Utrwalacie pamięć o zamordowanej wolontariuszce, zbierając dokumenty i świadectwa o jej życiu. Powstają kolejne wydawnictwa.
- Na kolejną rocznicę śmierci Heleny przygotowujemy książkę dla dzieci, zatytułowaną „Podróż po miłość, czyli niezwykłe życie Helenki Kmieć". Będzie o przygodach z życia Heleny, z pięknymi ilustracjami. Cały czas spływa do nas wiele maili i informacji od osób, które piszą o Helence. Na naszej stronie helenakmiec.pl utworzyliśmy taką księgę pamięci. Dla mnie to jest niesamowite, że osoby, które nigdy jej nie spotkały, za jej przykładem często decydują się na zmianę życia na lepsze. Ksiądz proboszcz z parafii św. Barbary w Libiążu wspominał, że wiele osób przyjeżdża na jej grób. Nawet z daleka. Ta pamięć jest więc żywa. Naszą misją, jako fundacji, jest jej podtrzymywanie. Helena jest nadzieją dla ludzi młodych w Kościele, szczególnie dla tych, którym trudno się w nim dziś odnaleźć. Jest przykładem, że mogą w nim działać i zrobić wiele dobrego. Ta pamięć nie zamyka się jedynie w granicach naszego kraju. Opowiadaliśmy o Helence m.in. podczas polonijnej pielgrzymki w Chicago oraz w polskiej parafii w Londynie.

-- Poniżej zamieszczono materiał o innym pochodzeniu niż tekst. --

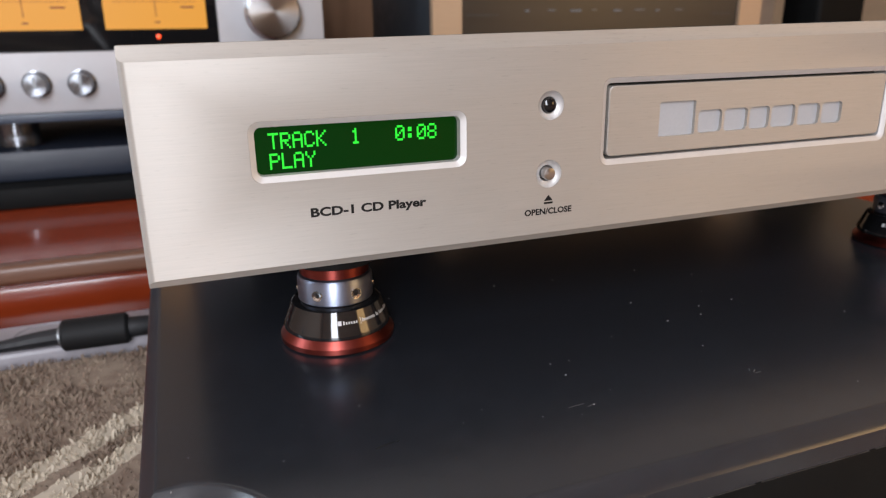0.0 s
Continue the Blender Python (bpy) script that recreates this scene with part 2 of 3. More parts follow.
def lathe(profile, segs=48, m=None, cap=True):
    """profile: rows of (radius, height), from the bottom up or round, turned about z."""
    bm = bmesh.new()
    rings = []
    for r, h in profile:
        if r < 1e-6:
            rings.append([bm.verts.new((0, 0, h))])
        else:
            rings.append([bm.verts.new((r * math.cos(a), r * math.sin(a), h)) for a in np.linspace(0, 2 * math.pi, segs, endpoint=False)])
    for a, b in zip(rings, rings[1:]):
        for i in range(segs):
            j = (i + 1) % segs
            if len(a) == 1 and len(b) == 1:
                continue
            if len(a) == 1:
                bm.faces.new((a[0], b[j], b[i]))
            elif len(b) == 1:
                bm.faces.new((a[i], a[j], b[0]))
            else:
                bm.faces.new((a[i], a[j], b[j], b[i]))
    if cap:
        for ring, flip in ((rings[0], True), (rings[-1], False)):
            if len(ring) > 2:
                bm.faces.new(ring[::-1] if flip else ring)
    bmesh.ops.recalc_face_normals(bm, faces=bm.faces)
    if m is not None:
        bmesh.ops.transform(bm, matrix=m, verts=bm.verts)
    return bm


def tube(points, radius, segs=10):
    bm = bmesh.new()
    rings = []
    pts = [Vector(p) for p in points]
    for i, p in enumerate(pts):
        d = (pts[min(i + 1, len(pts) - 1)] - pts[max(i - 1, 0)]).normalized()
        u = d.cross(Vector((0, 0, 1))).normalized()
        v = u.cross(d)
        r = radius[i] if isinstance(radius, (list, tuple)) else radius
        rings.append([bm.verts.new(p + (u * math.cos(a) + v * math.sin(a)) * r) for a in np.linspace(0, 2 * math.pi, segs, endpoint=False)])
    for a, b in zip(rings, rings[1:]):
        for i in range(segs):
            bm.faces.new((a[i], a[(i + 1) % segs], b[(i + 1) % segs], b[i]))
    bm.faces.new(rings[0]), bm.faces.new(rings[-1])
    bmesh.ops.recalc_face_normals(bm, faces=bm.faces)
    return bm


def round_rect(x0, x1, z0, z1, r, n=6):
    pts = []
    for cx, cz, a0 in ((x1 - r, z1 - r, 0), (x0 + r, z1 - r, 90), (x0 + r, z0 + r, 180), (x1 - r, z0 + r, 270)):
        for i in range(n + 1):
            a = radians(a0 + 90 * i / n)
            pts.append((cx + r * math.cos(a), cz + r * math.sin(a)))
    return pts


def circle(cx, cz, r, n=40):
    return [(cx + r * math.cos(a), cz + r * math.sin(a)) for a in np.linspace(0, 2 * math.pi, n, endpoint=False)]


def ring_at(bm, pts, y):
    return [bm.verts.new((x, y, z)) for x, z in pts]


def bridge(bm, a, b):
    n = len(a)
    return [bm.faces.new((a[i], a[(i + 1) % n], b[(i + 1) % n], b[i])) for i in range(n)]


def sheet_with_holes(bm, outer, holes, y):
    """A flat face at y, facing -y, with holes; returns the rings of the outline and of the holes."""
    rings = [ring_at(bm, p, y) for p in (outer, *holes)]
    edges = []
    for r in rings:
        edges += [bm.edges.new((r[i], r[(i + 1) % len(r)])) for i in range(len(r))]
    made = bmesh.ops.triangle_fill(bm, use_beauty=True, use_dissolve=False, edges=edges, normal=(0, -1, 0))
    for f in made["geom"]:
        if isinstance(f, bmesh.types.BMFace):
            f.normal_update()
            if f.normal.y > 0:
                f.normal_flip()
    return rings


def lettering(name, text, x0, x1, z0, height, y, mat, parent, bold=0.0):
    """Printed words standing in the plane y, from x0 to x1 (x1 None: natural width), baseline z0, capitals of that height."""
    cu = bpy.data.curves.new(name, "FONT")
    cu.body, cu.size, cu.offset, cu.resolution_u = text, 1.0, bold, 3
    tmp = new(name, cu)
    bpy.context.view_layer.update()
    me = bpy.data.meshes.new_from_object(tmp.evaluated_get(bpy.context.evaluated_depsgraph_get()))
    bpy.data.objects.remove(tmp)
    co = np.empty(len(me.vertices) * 3)
    me.vertices.foreach_get("co", co)
    co = co.reshape(-1, 3)
    w, lo = np.ptp(co[:, 0]), co[:, 0].min()
    cap = 0.69
    s = height / cap
    sx = (x1 - x0) / w if x1 is not None else s
    out = np.c_[x0 + (co[:, 0] - lo) * sx, np.full(len(co), y), z0 + co[:, 1] * s]
    me.vertices.foreach_set("co", out.ravel())
    me.update()
    me.materials.clear()
    return part(name, me, mat, parent, soft=False)


def flat_shape(bm, pts, y, depth=0.00012):
    front = ring_at(bm, pts, y)
    bm.faces.new(front)
    back = ring_at(bm, pts, y + depth)
    bridge(bm, front, back)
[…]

Myślicie o zainicjowaniu procesu beatyfikacyjnego?
- Nie, nie myślimy o tym. Nie jest to w naszej kompetencji. Zostawiamy to odpowiednim władzom kościelnym. Fundacja skupia się przede wszystkim na działalności edukacyjnej i pomocowej.
Archiwum Przełomu nr 48/2020
Komentarze
4 komentarzy
@Antoninka ma w 100% rację , bo ten " wolontariat " był przygodą i zabawą , przedstawione zdjęcia w filmie o Helenie K.są dowodem na to. Natomiast nie widziałem zdjęć z dobrych uczynków na tej misji ???? Takich tragedii na świecie jest sporo ale nikt tego tak nie celebruje. Rozumiem ,że następnym krokiem będzie beatyfikacja.

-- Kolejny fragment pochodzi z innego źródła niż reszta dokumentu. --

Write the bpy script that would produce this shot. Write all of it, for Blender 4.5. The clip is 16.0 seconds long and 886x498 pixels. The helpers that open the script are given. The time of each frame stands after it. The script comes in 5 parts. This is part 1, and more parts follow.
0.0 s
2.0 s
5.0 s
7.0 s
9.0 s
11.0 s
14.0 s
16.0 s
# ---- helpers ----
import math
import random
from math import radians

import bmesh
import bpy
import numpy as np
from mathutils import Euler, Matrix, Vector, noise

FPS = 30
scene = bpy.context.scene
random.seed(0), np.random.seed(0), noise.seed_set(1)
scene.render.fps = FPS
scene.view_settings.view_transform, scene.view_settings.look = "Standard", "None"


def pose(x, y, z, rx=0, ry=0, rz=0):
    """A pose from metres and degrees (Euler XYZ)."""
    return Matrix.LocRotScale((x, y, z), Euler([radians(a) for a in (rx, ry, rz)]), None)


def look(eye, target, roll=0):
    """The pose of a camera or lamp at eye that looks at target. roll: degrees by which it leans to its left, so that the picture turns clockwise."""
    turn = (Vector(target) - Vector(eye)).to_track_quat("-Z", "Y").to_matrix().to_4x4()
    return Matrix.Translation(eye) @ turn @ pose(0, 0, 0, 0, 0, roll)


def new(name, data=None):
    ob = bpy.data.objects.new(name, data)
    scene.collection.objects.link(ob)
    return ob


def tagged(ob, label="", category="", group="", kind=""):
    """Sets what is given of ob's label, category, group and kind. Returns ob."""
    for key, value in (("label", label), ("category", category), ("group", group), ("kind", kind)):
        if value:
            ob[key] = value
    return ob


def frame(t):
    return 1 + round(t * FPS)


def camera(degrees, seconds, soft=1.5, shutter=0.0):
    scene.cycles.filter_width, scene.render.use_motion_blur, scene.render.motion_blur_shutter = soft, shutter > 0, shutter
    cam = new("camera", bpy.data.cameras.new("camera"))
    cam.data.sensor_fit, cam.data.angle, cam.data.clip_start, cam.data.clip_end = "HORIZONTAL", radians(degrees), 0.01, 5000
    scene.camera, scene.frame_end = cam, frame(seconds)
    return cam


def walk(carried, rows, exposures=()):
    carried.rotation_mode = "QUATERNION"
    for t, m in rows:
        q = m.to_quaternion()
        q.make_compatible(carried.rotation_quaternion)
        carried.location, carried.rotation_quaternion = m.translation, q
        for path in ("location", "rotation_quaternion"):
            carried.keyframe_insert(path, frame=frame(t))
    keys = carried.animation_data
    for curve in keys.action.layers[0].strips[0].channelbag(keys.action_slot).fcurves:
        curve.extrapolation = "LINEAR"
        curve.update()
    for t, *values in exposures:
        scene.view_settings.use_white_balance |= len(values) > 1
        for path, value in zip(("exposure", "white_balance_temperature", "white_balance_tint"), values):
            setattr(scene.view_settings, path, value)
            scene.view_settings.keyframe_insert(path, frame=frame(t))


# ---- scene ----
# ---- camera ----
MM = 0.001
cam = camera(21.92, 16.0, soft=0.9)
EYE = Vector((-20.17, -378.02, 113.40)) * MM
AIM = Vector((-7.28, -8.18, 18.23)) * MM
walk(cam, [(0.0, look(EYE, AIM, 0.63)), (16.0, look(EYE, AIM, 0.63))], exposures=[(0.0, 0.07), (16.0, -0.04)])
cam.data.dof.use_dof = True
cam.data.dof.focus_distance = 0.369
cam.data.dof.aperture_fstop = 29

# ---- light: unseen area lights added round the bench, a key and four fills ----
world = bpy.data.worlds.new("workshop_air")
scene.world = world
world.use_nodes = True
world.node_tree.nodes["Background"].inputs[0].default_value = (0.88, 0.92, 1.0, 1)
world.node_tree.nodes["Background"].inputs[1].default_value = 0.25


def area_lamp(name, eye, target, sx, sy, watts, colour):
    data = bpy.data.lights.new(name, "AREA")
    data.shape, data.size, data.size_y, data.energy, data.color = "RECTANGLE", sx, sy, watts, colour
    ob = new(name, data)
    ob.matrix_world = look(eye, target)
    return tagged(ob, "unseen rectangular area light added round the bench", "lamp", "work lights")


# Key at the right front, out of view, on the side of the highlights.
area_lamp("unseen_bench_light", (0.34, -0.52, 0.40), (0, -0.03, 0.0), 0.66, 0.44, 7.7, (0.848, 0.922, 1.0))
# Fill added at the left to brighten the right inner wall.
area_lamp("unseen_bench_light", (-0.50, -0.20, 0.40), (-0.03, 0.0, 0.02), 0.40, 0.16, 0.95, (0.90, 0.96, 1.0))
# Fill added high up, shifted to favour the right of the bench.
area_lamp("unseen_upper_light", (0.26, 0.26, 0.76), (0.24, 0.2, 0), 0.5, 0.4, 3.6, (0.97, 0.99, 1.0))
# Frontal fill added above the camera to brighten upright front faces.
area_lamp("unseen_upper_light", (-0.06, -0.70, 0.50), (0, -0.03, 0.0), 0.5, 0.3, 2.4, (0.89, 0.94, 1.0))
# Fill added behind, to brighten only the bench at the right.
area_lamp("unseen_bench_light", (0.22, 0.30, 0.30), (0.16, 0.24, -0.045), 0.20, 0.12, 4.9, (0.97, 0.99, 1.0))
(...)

Po prostu demagogia w XXIw
Piszę to z ciężkim sercem, jednak nie mogę i nie chcę kolejny raz przejść obok tego typu pijaru. Rozumiem ból Rodziny po stracie ukochanego dziecka. Powiem tak, Helena, osoba młoda, potrafiła czerpać z życia pełnymi garściami, nie zginęła jednak śmiercią męczennicy, lecz w wyniku bandyckiego napadu, tak to oceniam. Nie rozumiem tego całego zamieszania wokół jej osoby, pogrzeb o charakterze państwowym z kontrowersyjnym kardynałem Dziwiszem w roli głównej, jakieś odznaczenia, honorowe obywatelstwa, fundacje, ulice, beatyfikacje, pielgrzymki do grobu, artykuły, wywiady i nie wiadomo co jeszcze. Sądzę, że wszystko to zainicjował bp. Jan Zając, pragnąc wyciszyć wyrzuty sumienia, ponieważ wolontariat misyjny w Boliwii miał być bardzo przyjemnym okresem w życiu tej młodej osoby, a tu taka tragedia.
Wszystko oczywiście odbywa się w formie wolontariatu a sama Pani Dyrektor i jej pracownicy nie pobierają z tytułu tej misji żadnego wynagrodzenia? A jeśli pobierają to ile? Oczywiście nie jest to informacja publiczna i nie muszą tych danych podawać, ale.... To ważne, bo w 2018 roku w Polsce było zarejestrowanych około 26 tysięcy fundacji i 117 tysięcy stowarzyszeń, wiele z nich to zwyczajne biznesy do trzepania kasy :) Oczywiście też pomagają, ale niewielu zdaje sobie sprawę, że te fundacje często są zakładane głównie dla własnych korzyści. Dziś większość znanych aktorów czy celebrytów ma swoje fundacje :) Fundacja „Misja Heleny trwa nadal" może być prawdziwą fundacją, ale brak danych aby to ocenić i spokojnie wesprzeć.